Nach dem Kauf des Grundstücks starb plötzlich und unerwartet der Pastor der Gemeinde. Der neue Pfarrer Erasmus Blum erklärte sich 1647 gegen Ende des Dreißigjährigen Krieges bereit, das Wagnis einer Kollektenreise zur Beschaffung der Geldmittel für einen Kirchenbau auf sich zu nehmen und bereiste zahlreiche Städte und Fürstentümer im Deutschen Reich. So enstand die Kirche, die 1647 begonnen und Weihnachten 1650 geweiht wurde. Der Sakralbau und Wohngebäude des Pfarrers befanden sich unter einem Dach. Später diente das Haus auch als Schulgebäude und Küsterwohnung. Über dem Kircheneingang steht die Inschrift: " Herr laß deine Augen offen stehn über dieses Haus, Nacht und Tag über die Stätte, davon du gesagt hast: mein Name soll da sein." (1. König 8,29-.)

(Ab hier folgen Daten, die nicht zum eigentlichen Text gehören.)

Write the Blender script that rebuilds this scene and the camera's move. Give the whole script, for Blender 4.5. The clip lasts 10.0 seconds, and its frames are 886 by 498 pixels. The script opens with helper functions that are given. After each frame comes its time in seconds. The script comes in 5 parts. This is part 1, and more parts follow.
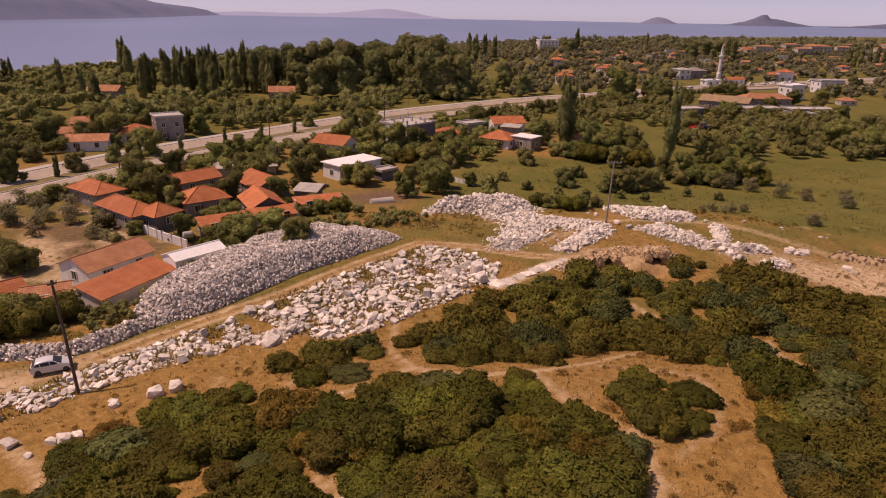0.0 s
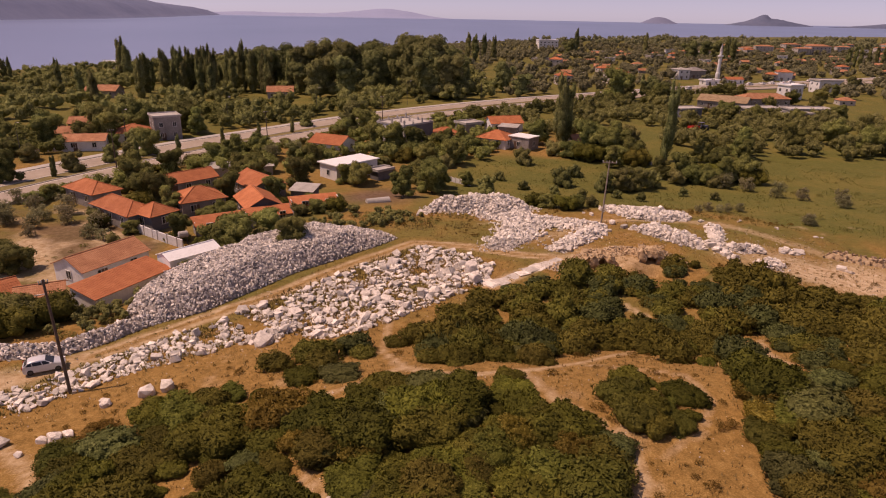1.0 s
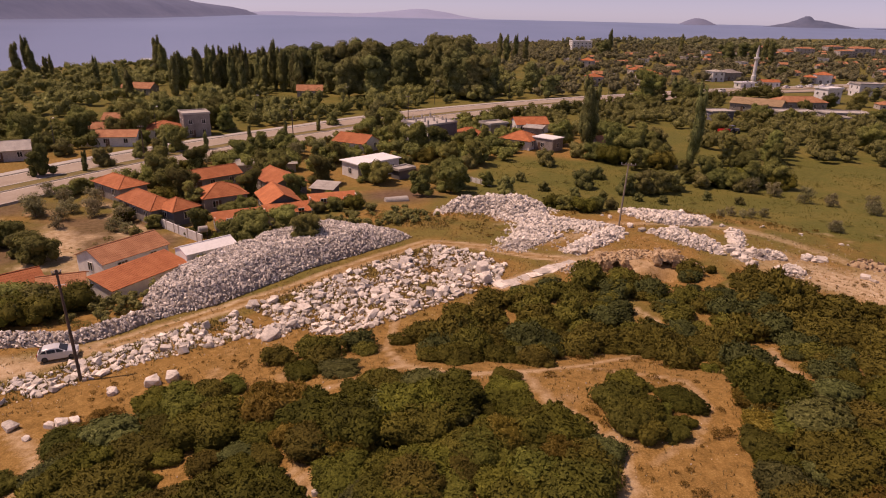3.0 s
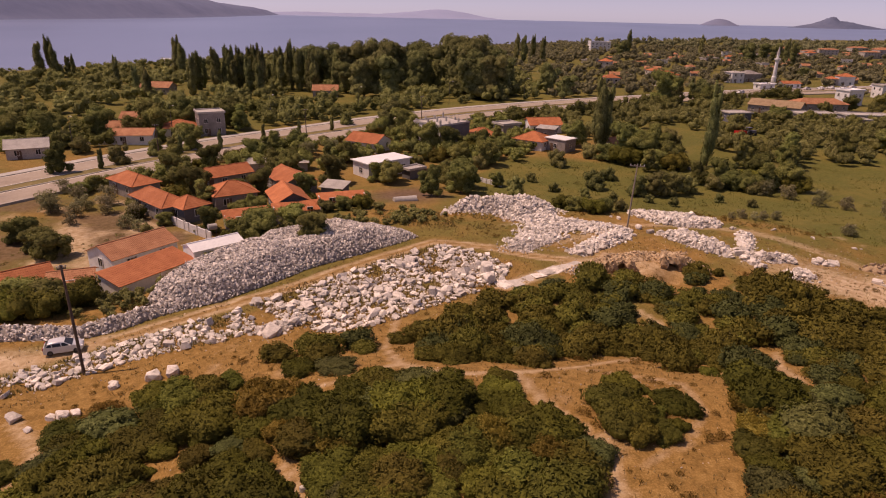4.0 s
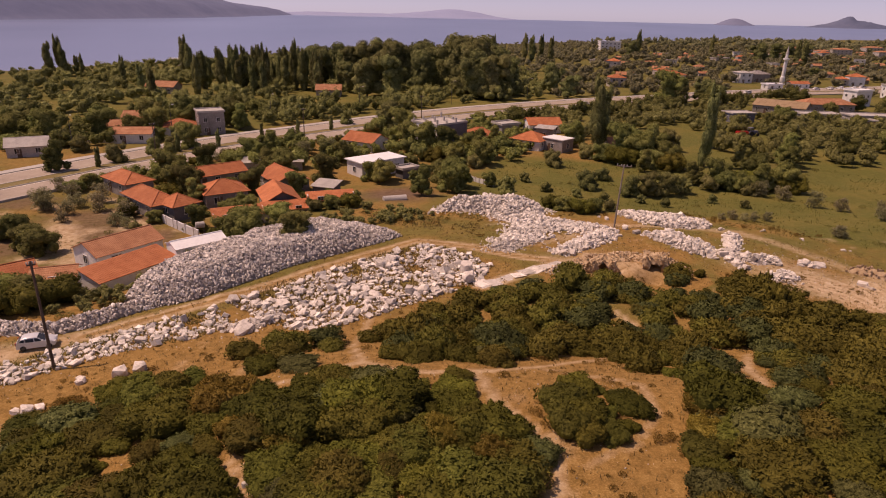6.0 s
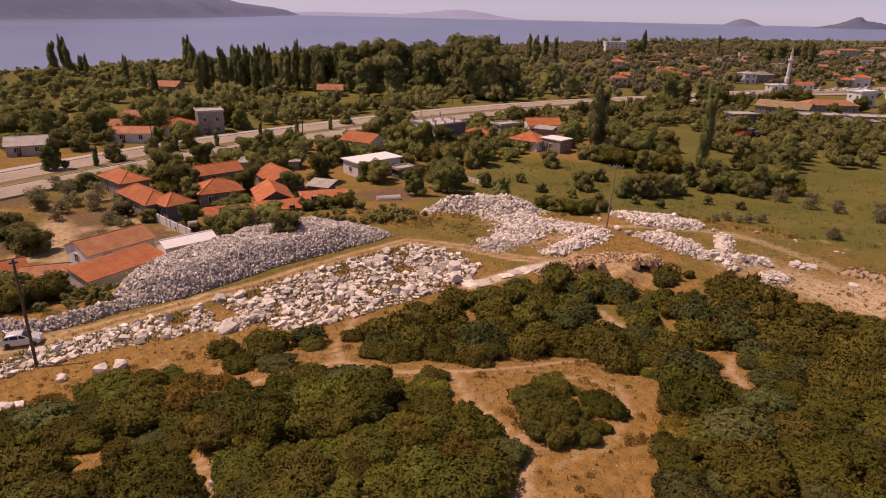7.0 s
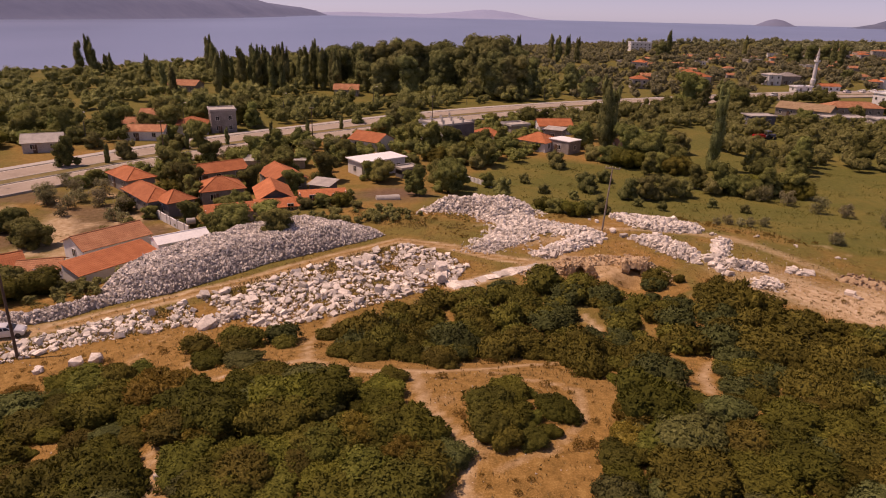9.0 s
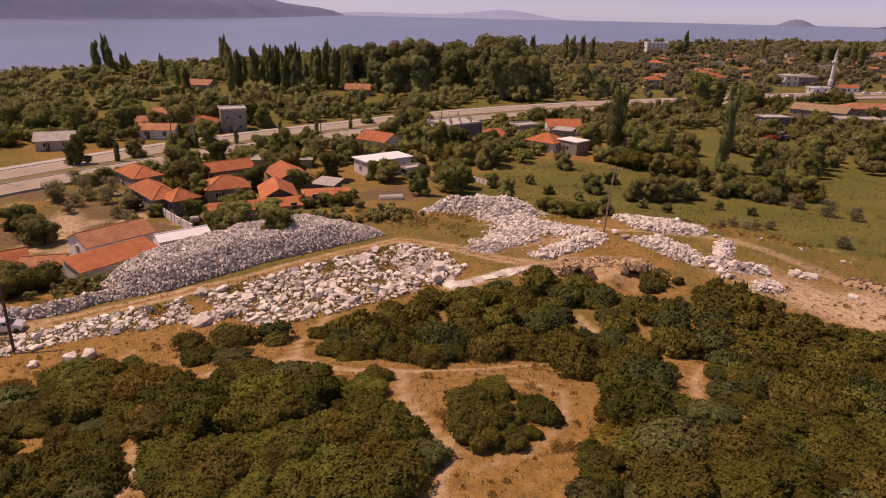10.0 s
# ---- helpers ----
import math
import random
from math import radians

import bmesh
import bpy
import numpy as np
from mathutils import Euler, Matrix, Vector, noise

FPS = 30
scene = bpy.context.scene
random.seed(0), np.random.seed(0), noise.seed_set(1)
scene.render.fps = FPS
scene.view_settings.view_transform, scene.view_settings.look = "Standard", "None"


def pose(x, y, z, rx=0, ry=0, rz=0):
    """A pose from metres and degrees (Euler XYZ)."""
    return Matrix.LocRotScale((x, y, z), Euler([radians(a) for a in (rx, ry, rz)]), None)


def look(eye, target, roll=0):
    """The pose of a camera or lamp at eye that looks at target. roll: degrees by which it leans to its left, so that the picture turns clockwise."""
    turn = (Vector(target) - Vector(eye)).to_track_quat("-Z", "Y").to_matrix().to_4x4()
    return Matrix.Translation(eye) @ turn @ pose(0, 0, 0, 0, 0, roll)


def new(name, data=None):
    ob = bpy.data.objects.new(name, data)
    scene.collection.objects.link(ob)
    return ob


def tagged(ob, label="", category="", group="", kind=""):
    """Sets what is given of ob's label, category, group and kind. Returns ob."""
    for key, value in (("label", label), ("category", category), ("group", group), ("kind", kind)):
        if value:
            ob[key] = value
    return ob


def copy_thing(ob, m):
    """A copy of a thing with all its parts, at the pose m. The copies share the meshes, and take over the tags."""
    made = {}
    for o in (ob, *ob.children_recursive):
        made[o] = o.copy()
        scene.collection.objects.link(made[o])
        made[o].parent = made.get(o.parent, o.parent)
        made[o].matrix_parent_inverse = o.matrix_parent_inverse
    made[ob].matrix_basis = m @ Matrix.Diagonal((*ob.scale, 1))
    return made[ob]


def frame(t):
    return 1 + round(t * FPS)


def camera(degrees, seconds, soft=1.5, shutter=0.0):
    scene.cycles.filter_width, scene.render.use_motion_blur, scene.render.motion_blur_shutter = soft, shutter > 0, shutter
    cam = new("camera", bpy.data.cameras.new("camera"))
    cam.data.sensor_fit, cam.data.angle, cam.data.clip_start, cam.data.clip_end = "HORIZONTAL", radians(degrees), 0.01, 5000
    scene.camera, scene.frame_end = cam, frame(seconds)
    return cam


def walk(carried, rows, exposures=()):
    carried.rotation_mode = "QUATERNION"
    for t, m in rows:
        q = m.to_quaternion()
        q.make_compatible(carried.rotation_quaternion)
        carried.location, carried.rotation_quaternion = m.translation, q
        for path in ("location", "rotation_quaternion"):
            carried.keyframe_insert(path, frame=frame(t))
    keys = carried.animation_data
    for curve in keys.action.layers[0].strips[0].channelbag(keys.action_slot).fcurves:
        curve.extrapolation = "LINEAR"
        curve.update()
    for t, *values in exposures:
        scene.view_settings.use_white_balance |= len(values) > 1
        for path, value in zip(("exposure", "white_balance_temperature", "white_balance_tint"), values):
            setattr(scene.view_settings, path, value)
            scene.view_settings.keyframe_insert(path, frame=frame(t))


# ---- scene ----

Auf dem Dach sehen wir einen Schwan als Wetterfahne. Der Schwan steht symbolisch für die Vereinigung der Seele des gläubigen Menschen, nach dem Tode, mit dem Geist Gottes. Der Friedhof der lutherischen Gemeinde wurde 1686 angelegt. Im Inneren der Kirche sind Relief-Grabtafeln erhalten, die auf Beisetzungen in der Kirche hinweisen. Mittelpunkt und Blickfang ist der Predigtstuhl über dem Altar. Rechts steht der Taufstein, links hinter der Sichtblende der Predigervorbereitungsstuhl.
Die Finkenbergkirche (Engel)
Die Ausstattung der evangelischen Kirche ist traditionell schlicht. Nichts sollte die Andacht der Reformierten stören. Bilder und Skulpturen waren unerwünscht. Das führte allerdings nicht zum Verzicht auf Kostbarkeiten.
Den Mittelpunkt der Kirche bildet der Predigerstuhl, der von einem Pelikan getragen wird. Er gilt als Sinnbild für den opferbereiten Christus, der seine Jungen mit seinem eigenen Blut nährte. Raritäten sind die sakralen Gegenstände aus dem 18. Jahrhundert.
Die Finkenbergkirche besaß Vorgängerbauten. Den Anfang machte eine kleine Kapelle aus dem Jahre 1617. Im Jahre 1671 entstand eine neue Kirche, die 1725 wiederum einem Nachfolgebau weichen mußte. 1686 wurde ein steinerne Turm errichtet, der heute noch von der Wetterfahne in Gestalt eines Engels mit Posaune gekrönt wird.
Der Bau aus der ersten Hälfte des 18. Jahrhundert ist das Werk des Baumeisters Tillmann Roland.